There is a layer emerging between them and the data. And often the layer is created because new technologies have arisen, where the new technology is pretty much an engineer's framework. And that framework requires programming for making the data effective to be used by the analyst.

And that trend is damaging. Now we got to be looking for ways of breaking that trend, because suddenly a gulf has developed where you are slowed down by the engineer having to do development in order to refine or transform the data whereby it is usable for an analyst to consume.

And engineers are harder to find, difficult to acquire, and that extra layer is really not required.
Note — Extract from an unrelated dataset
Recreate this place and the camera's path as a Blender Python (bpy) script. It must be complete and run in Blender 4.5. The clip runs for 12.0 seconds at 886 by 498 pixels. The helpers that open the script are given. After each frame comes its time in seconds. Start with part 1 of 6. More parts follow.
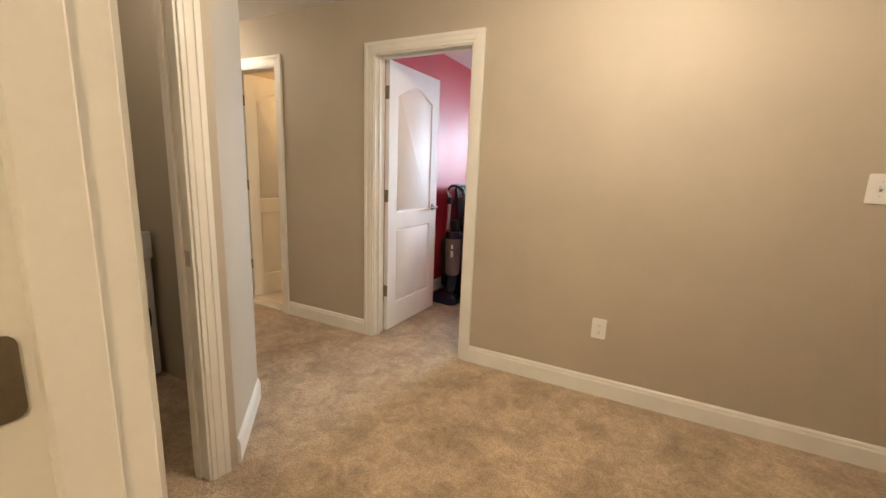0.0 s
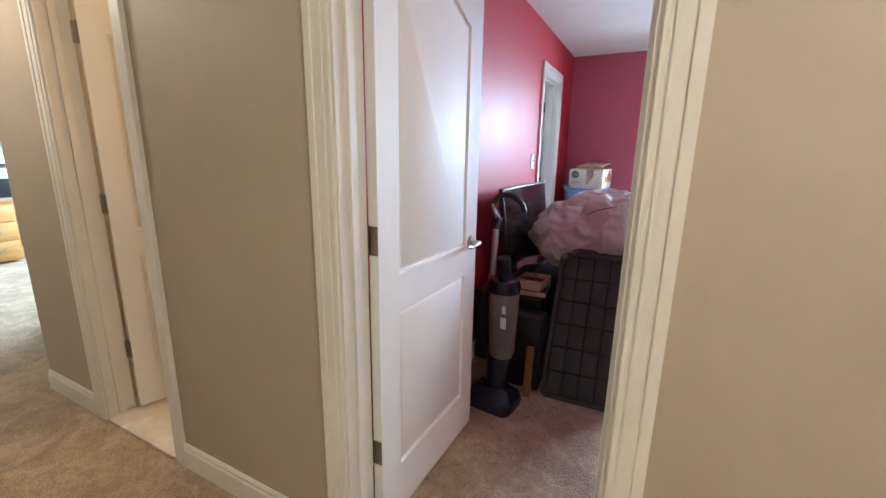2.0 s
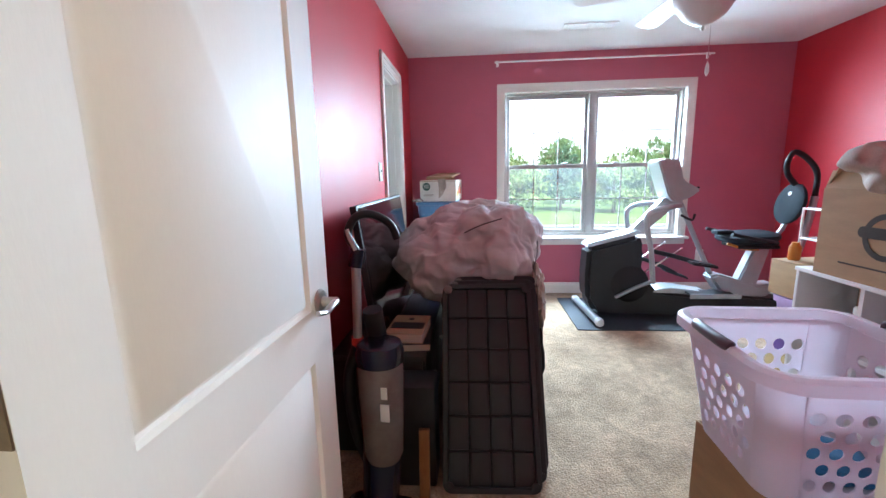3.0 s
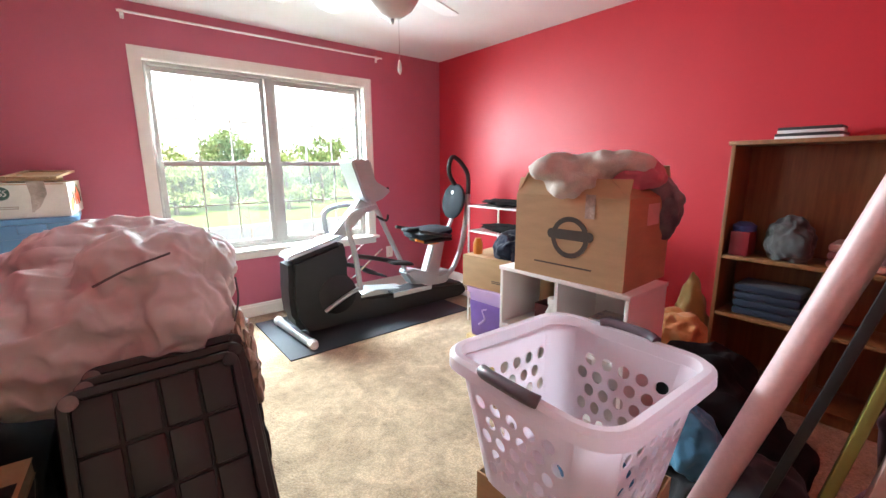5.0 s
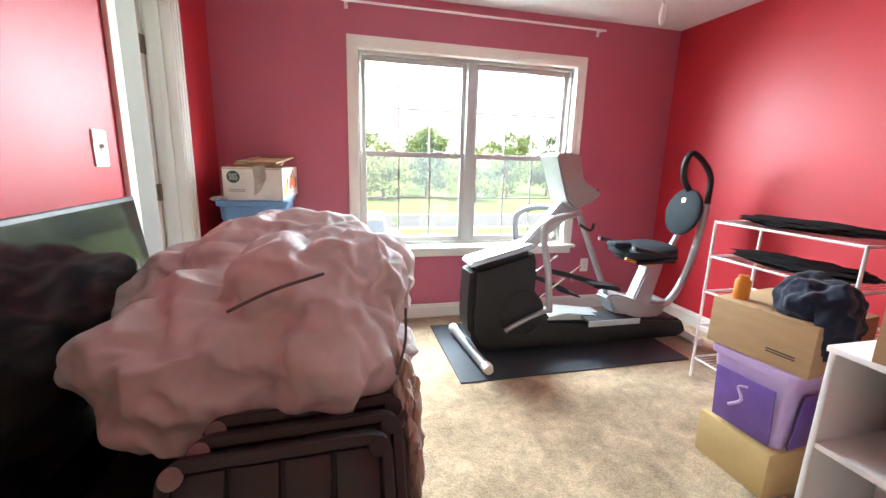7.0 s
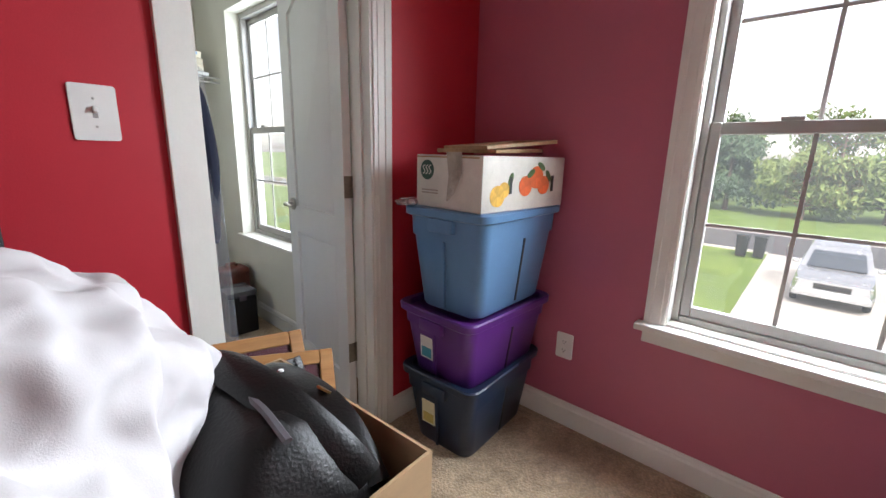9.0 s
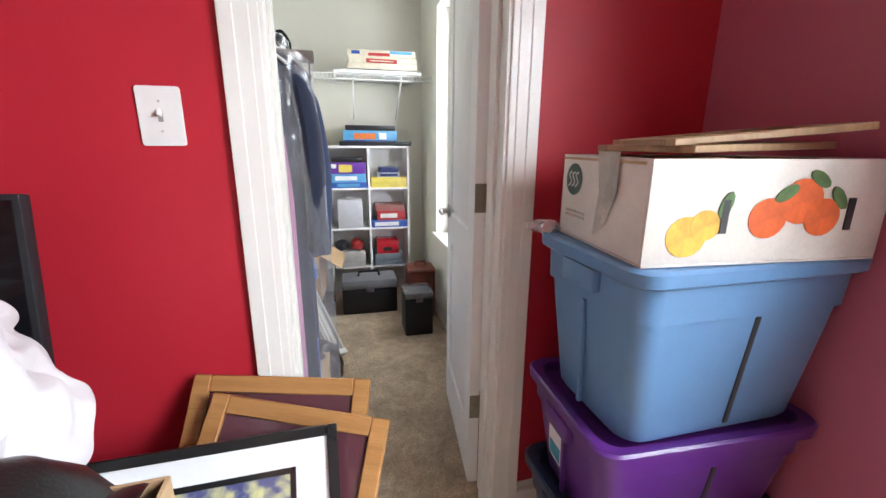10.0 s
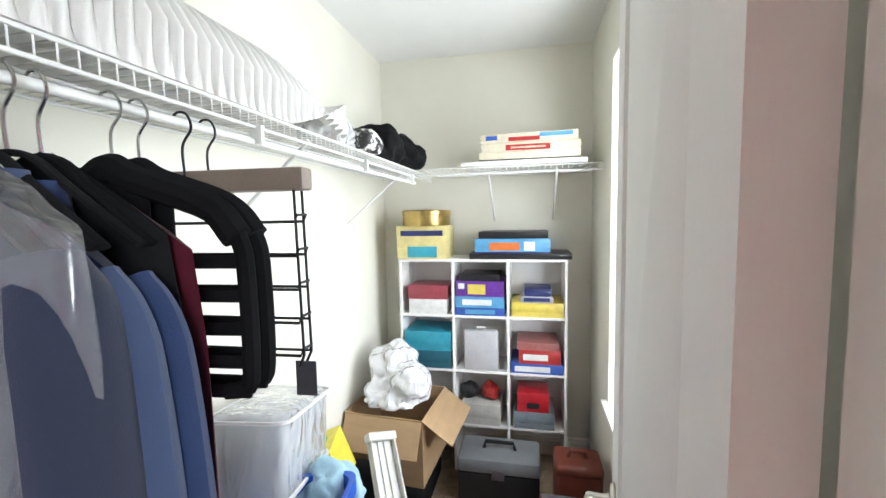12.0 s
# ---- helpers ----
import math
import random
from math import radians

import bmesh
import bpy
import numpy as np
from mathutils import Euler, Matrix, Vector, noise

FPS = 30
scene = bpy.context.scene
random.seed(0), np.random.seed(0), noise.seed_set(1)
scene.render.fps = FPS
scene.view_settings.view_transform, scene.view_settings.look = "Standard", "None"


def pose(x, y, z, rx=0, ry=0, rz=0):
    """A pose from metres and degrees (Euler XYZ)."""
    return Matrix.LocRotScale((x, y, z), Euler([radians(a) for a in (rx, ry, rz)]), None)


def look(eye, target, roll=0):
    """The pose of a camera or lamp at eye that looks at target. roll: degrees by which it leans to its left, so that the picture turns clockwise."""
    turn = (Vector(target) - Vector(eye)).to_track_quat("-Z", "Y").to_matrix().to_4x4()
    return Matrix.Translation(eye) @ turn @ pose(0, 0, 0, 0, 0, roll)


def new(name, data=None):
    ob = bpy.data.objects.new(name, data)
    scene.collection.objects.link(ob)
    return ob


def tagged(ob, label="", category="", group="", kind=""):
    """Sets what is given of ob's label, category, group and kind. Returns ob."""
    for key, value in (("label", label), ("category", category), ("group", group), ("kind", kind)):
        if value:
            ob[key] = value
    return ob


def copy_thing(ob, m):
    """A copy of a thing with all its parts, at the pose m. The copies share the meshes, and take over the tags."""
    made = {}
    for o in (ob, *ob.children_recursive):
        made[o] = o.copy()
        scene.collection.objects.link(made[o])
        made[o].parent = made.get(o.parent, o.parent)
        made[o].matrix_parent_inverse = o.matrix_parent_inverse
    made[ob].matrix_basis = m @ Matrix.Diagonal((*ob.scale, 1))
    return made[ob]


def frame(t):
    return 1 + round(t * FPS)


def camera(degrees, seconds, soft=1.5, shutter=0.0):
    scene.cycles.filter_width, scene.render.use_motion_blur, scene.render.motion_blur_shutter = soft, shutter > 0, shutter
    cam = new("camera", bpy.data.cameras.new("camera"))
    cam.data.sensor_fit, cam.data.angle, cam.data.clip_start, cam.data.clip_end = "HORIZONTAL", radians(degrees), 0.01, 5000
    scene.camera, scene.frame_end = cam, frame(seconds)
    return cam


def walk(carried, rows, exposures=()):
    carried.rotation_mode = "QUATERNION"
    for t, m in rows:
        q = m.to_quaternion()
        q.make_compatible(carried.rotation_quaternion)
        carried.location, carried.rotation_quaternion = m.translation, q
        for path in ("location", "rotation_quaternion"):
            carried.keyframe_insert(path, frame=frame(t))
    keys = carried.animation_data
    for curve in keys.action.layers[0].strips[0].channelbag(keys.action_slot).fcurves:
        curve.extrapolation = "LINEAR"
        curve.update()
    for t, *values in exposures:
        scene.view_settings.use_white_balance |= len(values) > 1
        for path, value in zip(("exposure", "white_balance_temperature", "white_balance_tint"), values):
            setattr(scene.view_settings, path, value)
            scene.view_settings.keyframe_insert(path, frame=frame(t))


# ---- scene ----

And people are now looking to get rid of that layer.

And then there is sort of the velocity of analytics, which is the third trend I am seeing. Extracting the temporal value of data is now becoming more critical. How do you design systems, where you can collect data very, very quickly, and start to provide hourly metrics, or hourly key performance indicators (KPIs), or even 15 minute KPIs? Analytics KPIs where you can understand what's going on in your systems.

As an example, you want to be able to analyze your data in the format that it is coming in. The new data format is significantly more and more JSON. We are seeing a lot of JSON as a data format being adopted by application developers.

And if you want to do data analytics almost at the speed that the data is coming in, then you can't afford to translate that data into a structured data format. You need to be able to do analysis directly over that data. And therefore, if you do that, then you will get the velocity in analytics that you require at an hourly rate or at a faster rate than that.